Review Summary: Languid and bittersweet
Whether or not you like her work, you have to give Julie Byrne props for continually expanding her musical range. What started out as a traditional indie folk sound has slowly dilated into a more atmospheric, sweeping style dominated by ambient and chamber folk influences. Just listen to Byrne’s newest solo outing The Greater Wings
for reference: the singer-songwriter brought in a whole host of experimental musicians to flesh out her sonic palette, leading to a record that's equal parts hypnotic and otherworldly. Time and time again, Byrne has proven that she knows how to play to her strengths, as well as building upon them in a meaningful way.
So I guess it shouldn’t be surprising that this little EP, Julie Byrne with Laugh Cry Laugh
, largely continues in the same vein. But, as you might infer from the title, the record sees Byrne collaborating with musicians Emily Fontana and Taryn Blake Miller as part of the newly formed trio Laugh Cry Laugh. And while their inner-band chemistry isn’t fully established yet, this bite-sized collection holds a lot of promise for future outings. “‘22” opens the proceedings nicely, easing us in with a wealth of sprawling synths and meditative vocals; Miller’s keys give the song a hymnal vibe, as Byrne lets out some lovely harmonies over them. The only real complaint here is that the track clocks in at two minutes, coming off as somewhat unfinished. A song so enveloping and atmospheric could have stood to linger in its calming ambience for another minute or two… ah well, I suppose we can just call it an extended intro.
In any case, “‘22” sets the stage well for the rest of Julie Byrne with Laugh Cry Laugh
. Of all the songs found on the EP, the most “traditional” fare comes in the form of the cover of Jackson Browne’s “These Days.” Delicate fingerpicking and a stripped-down folk arrangement are the order of the day here, as Byrne offers a more spare, minimalist take on a song that – let’s be honest here – has already been covered to death. Having the song near the middle of the tracklist is also a smart move, as the tune provides a nice respite from the experimental nature of the other tracks. Speaking of which, the remaining two songs – “Velocity! What About the Inertia!?” and “Entropy Increasing” – are much
more sonically rich, and likely the most collaborative efforts on the record. The former is a languid dream pop tune with beautiful echo-swathed guitar leads, while the latter is an interesting exercise in throwing a bunch of shit at the wall and seeing what sticks – elegant harp sections, quirky keyboard melodies… all that good stuff.

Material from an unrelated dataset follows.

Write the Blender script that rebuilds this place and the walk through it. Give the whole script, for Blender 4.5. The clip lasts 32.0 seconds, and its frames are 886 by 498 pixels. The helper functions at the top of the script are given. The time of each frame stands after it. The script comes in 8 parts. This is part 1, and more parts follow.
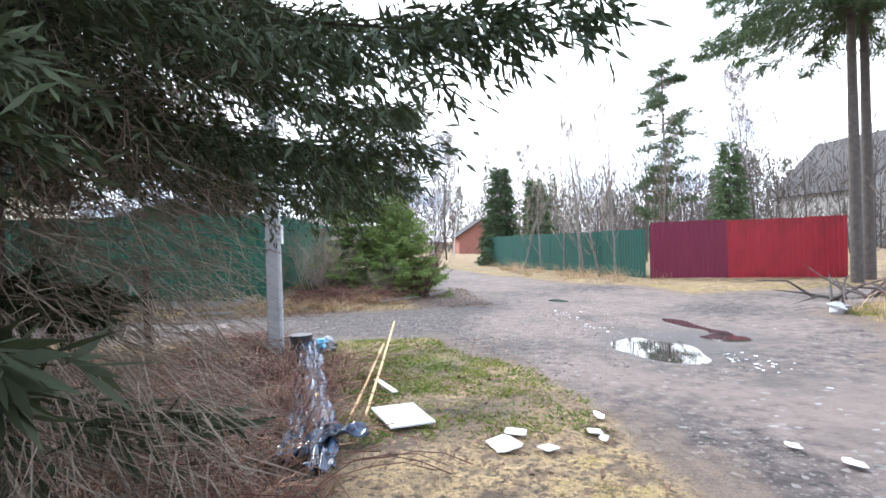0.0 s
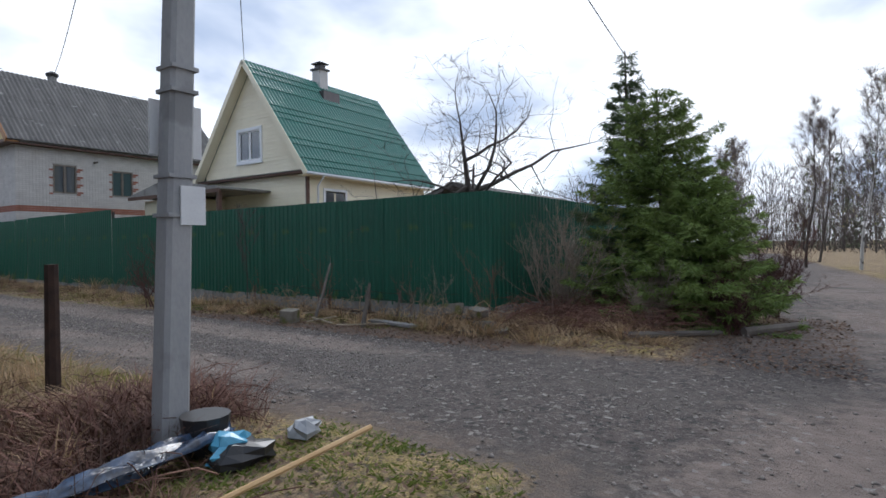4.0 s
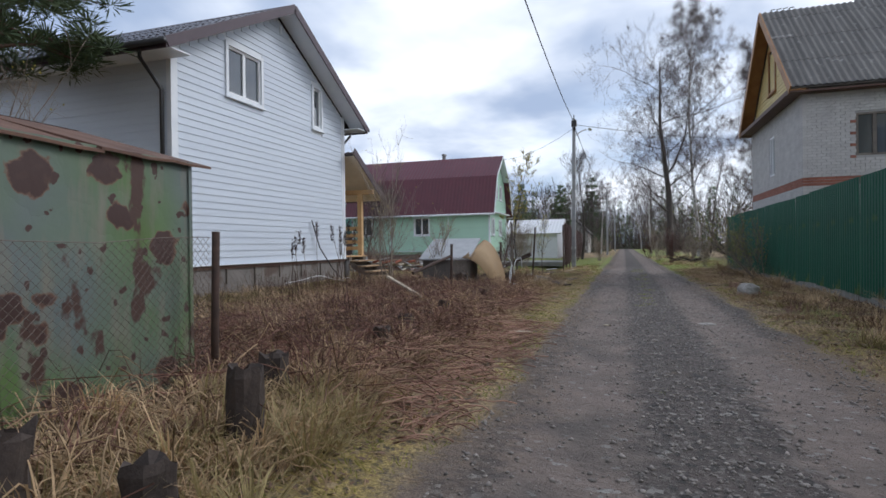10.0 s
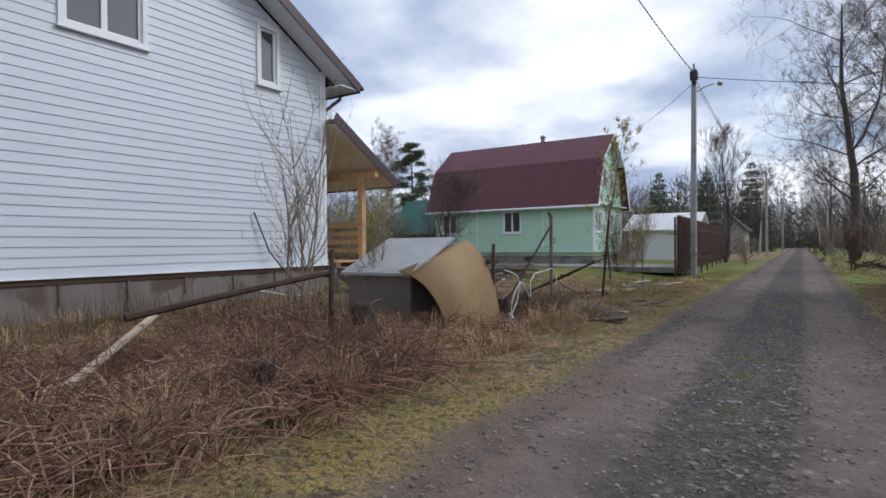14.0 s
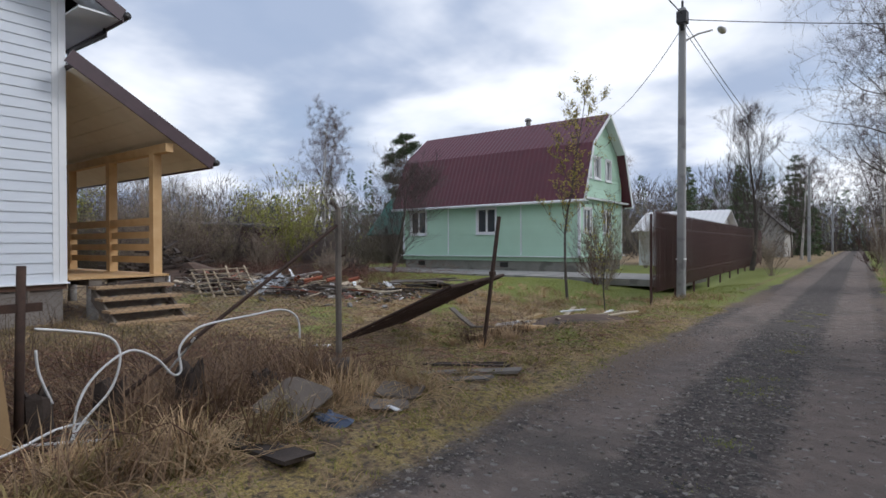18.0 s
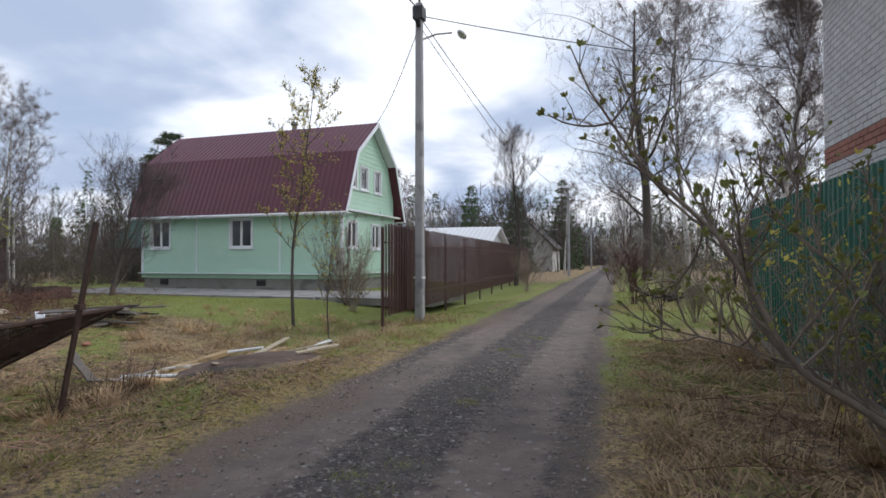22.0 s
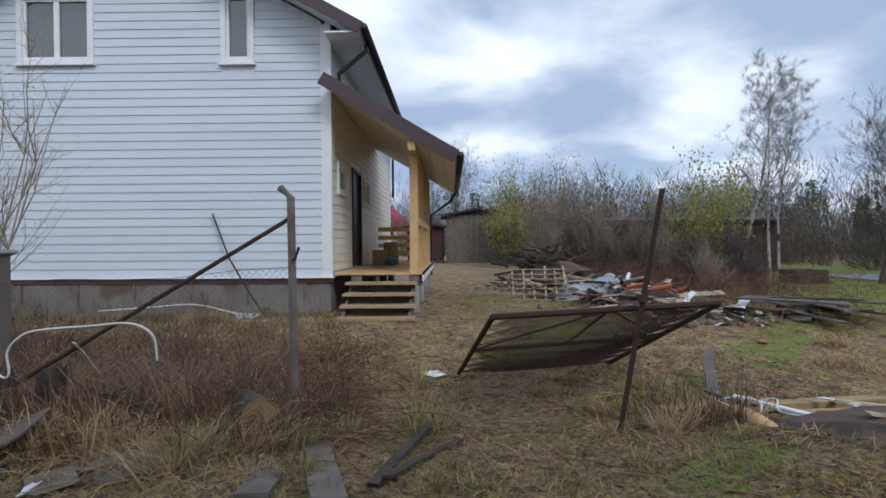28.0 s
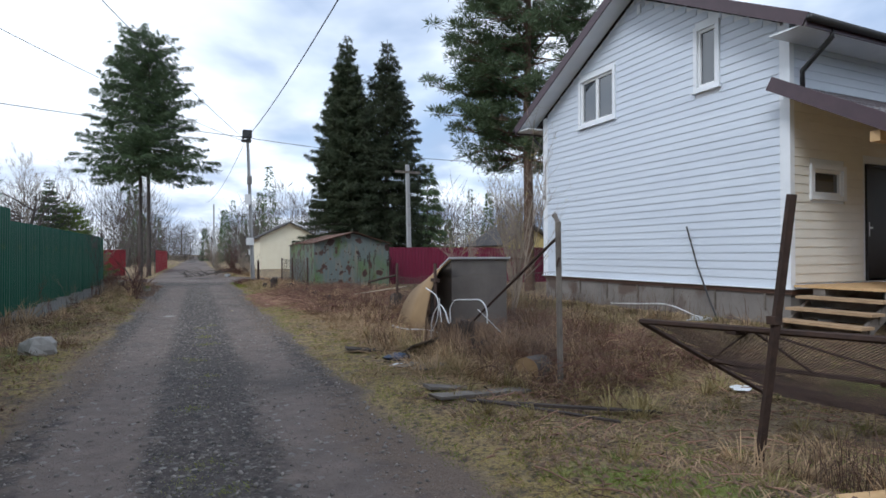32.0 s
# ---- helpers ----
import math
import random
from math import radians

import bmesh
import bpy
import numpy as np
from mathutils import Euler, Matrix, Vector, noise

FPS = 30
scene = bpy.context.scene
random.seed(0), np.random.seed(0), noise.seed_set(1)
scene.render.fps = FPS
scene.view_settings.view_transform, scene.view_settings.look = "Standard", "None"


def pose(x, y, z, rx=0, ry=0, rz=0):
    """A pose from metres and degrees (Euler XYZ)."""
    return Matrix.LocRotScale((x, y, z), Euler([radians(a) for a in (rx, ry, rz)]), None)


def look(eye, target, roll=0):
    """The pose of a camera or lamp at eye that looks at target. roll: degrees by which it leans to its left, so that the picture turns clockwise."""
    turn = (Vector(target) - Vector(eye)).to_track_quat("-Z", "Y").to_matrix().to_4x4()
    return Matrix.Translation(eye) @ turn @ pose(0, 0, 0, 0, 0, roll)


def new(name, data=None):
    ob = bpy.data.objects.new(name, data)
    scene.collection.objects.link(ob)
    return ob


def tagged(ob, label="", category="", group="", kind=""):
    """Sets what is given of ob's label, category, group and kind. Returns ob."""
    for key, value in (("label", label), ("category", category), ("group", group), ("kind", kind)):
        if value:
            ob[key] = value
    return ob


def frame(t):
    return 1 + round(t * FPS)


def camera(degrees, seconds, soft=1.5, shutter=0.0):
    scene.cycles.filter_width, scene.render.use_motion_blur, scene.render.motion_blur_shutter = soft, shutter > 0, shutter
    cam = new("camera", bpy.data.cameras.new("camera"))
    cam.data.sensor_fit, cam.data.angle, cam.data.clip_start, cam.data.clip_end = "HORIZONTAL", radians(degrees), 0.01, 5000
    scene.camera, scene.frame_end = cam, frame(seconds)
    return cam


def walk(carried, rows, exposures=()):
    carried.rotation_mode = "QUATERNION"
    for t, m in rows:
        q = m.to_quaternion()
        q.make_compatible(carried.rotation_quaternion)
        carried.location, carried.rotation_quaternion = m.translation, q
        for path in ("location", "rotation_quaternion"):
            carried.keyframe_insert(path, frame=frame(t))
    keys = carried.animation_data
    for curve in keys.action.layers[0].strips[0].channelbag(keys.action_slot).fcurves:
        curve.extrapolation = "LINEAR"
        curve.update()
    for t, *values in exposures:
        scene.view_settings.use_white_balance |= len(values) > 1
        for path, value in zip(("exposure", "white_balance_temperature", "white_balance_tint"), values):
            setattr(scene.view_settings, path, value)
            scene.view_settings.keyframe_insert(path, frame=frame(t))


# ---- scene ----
cam = camera(77.2, 32.0, soft=1.6)
PATH = [
    (0, (1.38, -0.504, 1.424), (3.365, -0.742, 1.395), -1.8),
    (0.5, (1.813, -1.071, 1.4), (3.785, -1.404, 1.373), -1.6),
    (1, (2.35, -1.581, 1.407), (4.32, -1.927, 1.377), -1.4),
    (1.5, (3.016, -2.042, 1.369), (4.995, -2.328, 1.34), -1.2),
    (2, (3.707, -2.371, 1.327), (5.703, -2.481, 1.304), -1.2),
    (2.5, (4.47, -2.375, 1.218), (6.417, -1.918, 1.239), -0.9),
    (4.5, (7.48, -2.709, 1.325), (9.057, -1.479, 1.302), -0.8),
    (5, (8.254, -2.299, 1.305), (9.688, -0.904, 1.287), -0.5),
    (5.5, (8.882, -1.691, 1.311), (10.1, -0.105, 1.295), -0.4),
    (6, (9.39, -1.084, 1.331), (10.404, 0.639, 1.315), -0.4),
    (6.5, (9.759, -0.317, 1.325), (10.443, 1.562, 1.31), -0.3),
    (7, (10.015, 0.407, 1.314), (10.509, 2.345, 1.298), -0.3),
    (7.5, (10.21, 1.278, 1.294), (10.435, 3.265, 1.277), -0.4),
    (8, (10.326, 2.135, 1.293), (10.321, 4.135, 1.277), -0.5),
    (8.5, (10.429, 3.124, 1.244), (10.128, 5.101, 1.231), -0.5),
    (9, (10.525, 3.978, 1.245), (10.109, 5.935, 1.234), -0.6),
    (9.5, (10.582, 4.94, 1.212), (10.035, 6.864, 1.201), -0.6),
    (10, (10.64, 5.808, 1.203), (10.02, 7.71, 1.193), -0.7),
    (10.5, (10.741, 6.736, 1.192), (10.054, 8.614, 1.183), -0.6),
    (11, (10.893, 7.63, 1.183), (10.188, 9.502, 1.174), -0.7),
    (11.5, (11.011, 8.545, 1.169), (10.289, 10.41, 1.16), -0.8),
    (12, (11.134, 9.401, 1.186), (10.35, 11.241, 1.178), -0.8),
    (12.5, (11.294, 10.308, 1.196), (10.437, 12.115, 1.187), -0.7),
    (13, (11.407, 11.158, 1.212), (10.486, 12.933, 1.206), -0.7),
    (13.5, (11.48, 12.0, 1.243), (10.47, 13.726, 1.233), -0.6),
    (15.5, (11.995, 15.437, 1.351), (10.805, 17.045, 1.344), -0.9),
    (16, (12.082, 16.323, 1.317), (10.898, 17.934, 1.315), -1.0),
    (16.5, (12.148, 17.162, 1.357), (10.968, 18.777, 1.346), -0.7),
    (17, (12.15, 17.954, 1.392), (10.964, 19.565, 1.38), -0.6),
    (17.5, (12.118, 18.784, 1.435), (10.926, 20.39, 1.418), -0.4),
    (18, (12.046, 19.428, 1.437), (10.843, 21.026, 1.421), -0.2),
    (18.5, (12.037, 20.275, 1.448), (10.827, 21.868, 1.433), -0.3),
    (19, (12.069, 20.947, 1.488), (10.855, 22.536, 1.475), -0.2),
    (19.5, (12.14, 21.548, 1.561), (10.996, 23.189, 1.546), -0.2),
    (20, (12.216, 22.018, 1.582), (11.168, 23.721, 1.583), -0.1),
    (20.5, (12.253, 22.435, 1.576), (11.342, 24.215, 1.573), -0.2),
    (21, (12.252, 22.5, 1.528), (11.565, 24.378, 1.537), 0.5),
    (21.5, (12.498, 22.455, 1.506), (11.892, 24.361, 1.54), 0.2),
    (22, (12.804, 22.46, 1.484), (12.204, 24.368, 1.519), -0.1),
    (22.5, (13.174, 22.574, 1.468), (12.565, 24.479, 1.482), -0.3),
    (23, (13.713, 22.413, 1.355), (13.045, 24.298, 1.382), -0.1),
    (23.5, (14.024, 22.368, 1.385), (13.163, 24.172, 1.402), -0.4),
    (24, (14.025, 22.359, 1.385), (12.926, 24.03, 1.382), 0.1),
    (24.5, (13.997, 22.366, 1.386), (12.678, 23.869, 1.381), 0.0),
    (25, (13.99, 22.373, 1.383), (12.495, 23.701, 1.375), -0.2),
    (25.5, (13.853, 22.403, 1.383), (12.229, 23.569, 1.369), -0.2),
    (26, (13.424, 22.656, 1.42), (11.579, 23.429, 1.397), 0.0),
    (26.5, (13.126, 23.014, 1.44), (11.165, 23.406, 1.416), 0.1),
    (28.5, (11.608, 26.09, 1.436), (9.609, 26.041, 1.423), -0.4),
    (29, (11.275, 26.701, 1.404), (9.276, 26.637, 1.398), -0.3),
    (29.5, (11.141, 27.266, 1.445), (9.144, 27.151, 1.44), -0.1),
    (30, (10.877, 27.747, 1.426), (8.911, 27.381, 1.421), -0.4),
    (30.5, (10.814, 28.211, 1.432), (8.89, 27.665, 1.433), -0.3),
    (31, (11.006, 28.613, 1.472), (9.364, 27.47, 1.495), 0.0),
    (31.5, (11.2, 29.063, 1.486), (9.984, 27.476, 1.501), 0.3),
    (32, (11.249, 29.605, 1.466), (10.434, 27.779, 1.484), -0.1),
]
walk(cam, [(t, look(eye, target, roll)) for t, eye, target, roll in PATH],
     exposures=[(0.0, 1.8, 6000, 10), (0.25, 1.35, 5900, 10), (0.5, 0.92, 5750, 10), (1.0, 0.2, 5900, 10), (2.0, -0.1, 5800, 10), (5.0, 0.25, 6200, 10), (7.0, 0.3, 6250, 10), (9.0, 0.06, 6050, 10), (12.0, -0.04, 6050, 10), (16.0, -0.08, 6300, 12), (20.0, -0.02, 6200, 10), (22.0, 0.1, 6300, 11), (23.4, 0.27, 6400, 12), (24.5, 0.22, 6350, 12), (26.0, 0.0, 6150, 10), (29.0, -0.08, 5900, 8), (31.0, -0.02, 5920, 8), (32.0, 0.14, 5900, 8)])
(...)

Still, Julie Byrne with Laugh Cry Laugh
serves more as a launchpad than anything else. Think of it as this trio’s version of the self-titled Boygenius EP: you know there are the makings of something special in there, but some kinks need to be worked out first. In this case, I’d say the biggest flaw is a general lack of focus. Sure, it’s cool that Byrne is experimenting with her established sound so much, but there’s not a lot of connective tissue holding these four songs together. And at only 11 minutes, Julie Byrne with Laugh Cry Laugh
basically serves as a scatterbrained appetizer for something greater down the line. Still, I can’t argue with the quality of these cuts on a more individual basis – especially in regards to “These Days” and “Velocity…”. Hopefully Byrne and co can take the best aspects of this EP and fashion them into something more cohesive and flowing. Until then… well, we’ve still got a pretty nice little collection of songs here.